二章(:ルールはどうのように強化されるのか)で、江戸時代の女訓書が女房詞(にょうぼことば)を「女が使うべき具体的な言葉」として女らしい話し方の規範を強化したことを確認した(p96)が、

明治12、3年、一部の女学生が、一度明治になり、男性と同じ袴をはき、学び、行動の自由を体験した後に、再び儒教に基づく引き締めが始まった時期、
学校が押しつけたものと違う自分たちのアイデンティティを作り出そうとした試み で、「てよ・だわ・のよ」などを使い始めた、
(p103~104)と示し、
むしろ、「てよだわ言葉」を女子学生の表象にしたのは、言文一致小説の書き手、(p108)と示す。
最初に「てよだわ言葉」が使われたのは、西洋の若い娘の翻訳 で、明治21年に二葉亭四迷が翻訳した『あいびき』に見られ、

西洋娘が使う「てよだわ言葉」は、<西洋・近代>のイメージと結びつく こととなり、
同時に、その話し手である女子学生も、最も<西洋・近代>に近い存在としてイメージされ、流通することになった。
その後は多くの小説で、日本の女子学生の登場人物にも「てよだわ言葉」が使われるようになり、実際の女子学生が小説中の言葉づかいをまねる現象まで指摘されるようになる。
(p109)
しかし、今の私たちから見ると女らしくて丁寧に感じられる「~てよ」「~だわ」という言い回しみも、当時は軽薄な女性の言葉づかいだと考えられていたと指摘している。
(p116)
その後、漱石の『吾輩は猫である』(明治38~39年)に示されているように、「てよだわ言葉」がこの時点で上流の若い娘の象徴として機能するようになる。
(p119)
そして、<漱石の『それから』(明治42年)で、年長の女性(:八千代)に女学生ことばを使わせたのは、芸枝や遊女とは違うセクシャリティを表現できる言葉には、女学生ことばしかなかったから でしょう。
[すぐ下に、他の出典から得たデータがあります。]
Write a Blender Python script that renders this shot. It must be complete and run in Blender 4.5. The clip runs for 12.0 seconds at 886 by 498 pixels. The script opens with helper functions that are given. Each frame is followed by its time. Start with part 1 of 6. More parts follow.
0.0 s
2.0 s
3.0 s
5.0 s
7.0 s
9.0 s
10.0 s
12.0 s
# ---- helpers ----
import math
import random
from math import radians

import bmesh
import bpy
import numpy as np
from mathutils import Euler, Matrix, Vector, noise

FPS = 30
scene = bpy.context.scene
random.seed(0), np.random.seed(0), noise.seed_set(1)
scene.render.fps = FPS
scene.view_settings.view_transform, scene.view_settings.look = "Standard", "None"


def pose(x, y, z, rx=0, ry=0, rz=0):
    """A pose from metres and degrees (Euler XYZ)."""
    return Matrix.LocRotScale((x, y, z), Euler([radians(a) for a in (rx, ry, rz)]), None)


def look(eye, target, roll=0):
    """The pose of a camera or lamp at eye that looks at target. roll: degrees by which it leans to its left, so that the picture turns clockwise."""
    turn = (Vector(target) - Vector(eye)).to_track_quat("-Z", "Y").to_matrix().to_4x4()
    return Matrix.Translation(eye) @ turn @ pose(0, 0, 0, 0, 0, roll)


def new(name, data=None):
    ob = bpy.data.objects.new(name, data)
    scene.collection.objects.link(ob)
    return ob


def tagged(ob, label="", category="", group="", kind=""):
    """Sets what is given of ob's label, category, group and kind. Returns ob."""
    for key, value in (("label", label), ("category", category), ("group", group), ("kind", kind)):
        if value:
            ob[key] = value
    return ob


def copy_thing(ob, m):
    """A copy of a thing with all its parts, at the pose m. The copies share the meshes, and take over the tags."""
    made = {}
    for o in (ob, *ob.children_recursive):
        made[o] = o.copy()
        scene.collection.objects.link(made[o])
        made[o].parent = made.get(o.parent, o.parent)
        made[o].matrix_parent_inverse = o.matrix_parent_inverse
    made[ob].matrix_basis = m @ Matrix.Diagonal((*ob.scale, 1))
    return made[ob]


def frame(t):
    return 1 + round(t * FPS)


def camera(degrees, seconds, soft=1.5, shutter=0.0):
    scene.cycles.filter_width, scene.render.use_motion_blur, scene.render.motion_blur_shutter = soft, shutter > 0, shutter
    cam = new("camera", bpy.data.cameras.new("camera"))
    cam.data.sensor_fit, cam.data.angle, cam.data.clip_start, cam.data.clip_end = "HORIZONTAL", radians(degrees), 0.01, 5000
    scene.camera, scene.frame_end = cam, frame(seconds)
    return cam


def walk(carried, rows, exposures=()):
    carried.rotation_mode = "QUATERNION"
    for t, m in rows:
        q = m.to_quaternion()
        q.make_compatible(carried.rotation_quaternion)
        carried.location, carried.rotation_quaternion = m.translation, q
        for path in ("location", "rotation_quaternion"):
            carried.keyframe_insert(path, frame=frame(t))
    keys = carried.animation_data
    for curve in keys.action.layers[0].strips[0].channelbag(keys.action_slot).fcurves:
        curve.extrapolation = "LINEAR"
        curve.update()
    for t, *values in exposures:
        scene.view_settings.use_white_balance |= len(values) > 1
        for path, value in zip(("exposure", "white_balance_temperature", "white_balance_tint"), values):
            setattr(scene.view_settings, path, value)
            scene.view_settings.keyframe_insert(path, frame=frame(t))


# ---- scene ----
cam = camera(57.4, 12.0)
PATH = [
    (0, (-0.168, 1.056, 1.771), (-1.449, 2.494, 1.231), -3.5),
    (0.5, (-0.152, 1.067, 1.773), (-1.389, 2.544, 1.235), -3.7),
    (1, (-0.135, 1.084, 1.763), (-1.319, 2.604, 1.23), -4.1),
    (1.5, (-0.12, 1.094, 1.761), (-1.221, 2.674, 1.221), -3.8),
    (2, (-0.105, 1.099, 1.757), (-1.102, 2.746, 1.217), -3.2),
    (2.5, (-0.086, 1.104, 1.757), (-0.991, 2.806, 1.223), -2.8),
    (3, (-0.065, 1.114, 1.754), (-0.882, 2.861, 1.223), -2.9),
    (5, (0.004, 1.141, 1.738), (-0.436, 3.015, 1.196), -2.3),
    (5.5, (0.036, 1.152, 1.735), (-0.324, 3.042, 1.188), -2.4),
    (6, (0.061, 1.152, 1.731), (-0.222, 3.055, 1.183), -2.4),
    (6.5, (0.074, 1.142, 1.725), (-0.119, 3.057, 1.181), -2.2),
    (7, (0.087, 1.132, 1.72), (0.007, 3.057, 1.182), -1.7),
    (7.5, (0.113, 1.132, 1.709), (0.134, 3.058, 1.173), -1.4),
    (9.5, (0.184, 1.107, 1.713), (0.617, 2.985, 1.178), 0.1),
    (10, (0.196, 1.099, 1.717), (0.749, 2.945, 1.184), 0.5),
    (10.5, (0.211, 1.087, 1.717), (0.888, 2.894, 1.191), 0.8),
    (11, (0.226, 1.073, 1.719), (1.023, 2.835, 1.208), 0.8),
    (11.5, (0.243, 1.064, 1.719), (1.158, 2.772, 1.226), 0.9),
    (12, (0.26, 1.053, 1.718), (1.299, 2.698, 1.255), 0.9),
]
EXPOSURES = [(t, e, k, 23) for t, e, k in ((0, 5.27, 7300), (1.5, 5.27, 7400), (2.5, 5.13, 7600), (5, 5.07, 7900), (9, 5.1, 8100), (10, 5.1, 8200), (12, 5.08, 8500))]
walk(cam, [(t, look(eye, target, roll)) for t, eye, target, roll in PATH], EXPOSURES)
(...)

(p128)>としている。
が、この時代には、「女学生ことば」という言葉イデオロギーが作り出されたが、
「女学生ことば」には「正当な国語でない」という否定的な意味づけが与えられていた、とし、
(p133)
私たちは、女ことばは女らしさと結びつけている考えがちですが、女ことばは、ことばの側面から女性を男性から区別する働きをしている のです。

(江戸時代の女房詞や明治時代の「てよだわ言葉」の女学生ことばも)どちらも選ばれているのが一部の女性たちが作り出した新しい言葉づかいで、女性たちが昔から創造的にことばを使ってきたことを示しています。

が同時に、女性たちの言語的な創造性は、ただ使っているだけでは正式な日本語として認められません。

その理由は、新しい言葉づかいの価値を決めるのは、その言葉づかいを創造した集団でなく、その言葉づかいに「ついて語る」言説 で、
江戸時代では女訓書であり、(明治時代は、)女子学生ではなく小説や識者の論評という言説です。

現代でも。ギャル言葉やおネエ言葉など、さまざまな人たちが新しいことばを創造しています。
けれども、それらの新しい言葉づかいが、正統な日本語として認められるか、それを決めるのは、言語行為について語る言説、現代でいえば、メディアや教科書など学問言説なのです、(p137)
とあった。

<・・・現代でも通用している「てよだわ言葉」は、西洋の翻訳が最初で、明治時代の女学生が使い出したのが起点となり、女性庶民に広まって行ったと云う事実は、初めて知ったことで、
夏目漱石の小説が今読んでも古めかしさを感じないのは、漱石の言文一致体の小説が、その時代の息吹を取り入れていたからだったのを知った。
「新しい言葉づかいの価値を決めるのは、その言葉づかいを創造した集団でなく、その言葉づかいに<ついて語る>言説」との指摘は、鋭いと思う。
「言葉」は生き物だと思っているが、今を生きている人間には、今後生き残る言葉が何なのか?分からないでいる。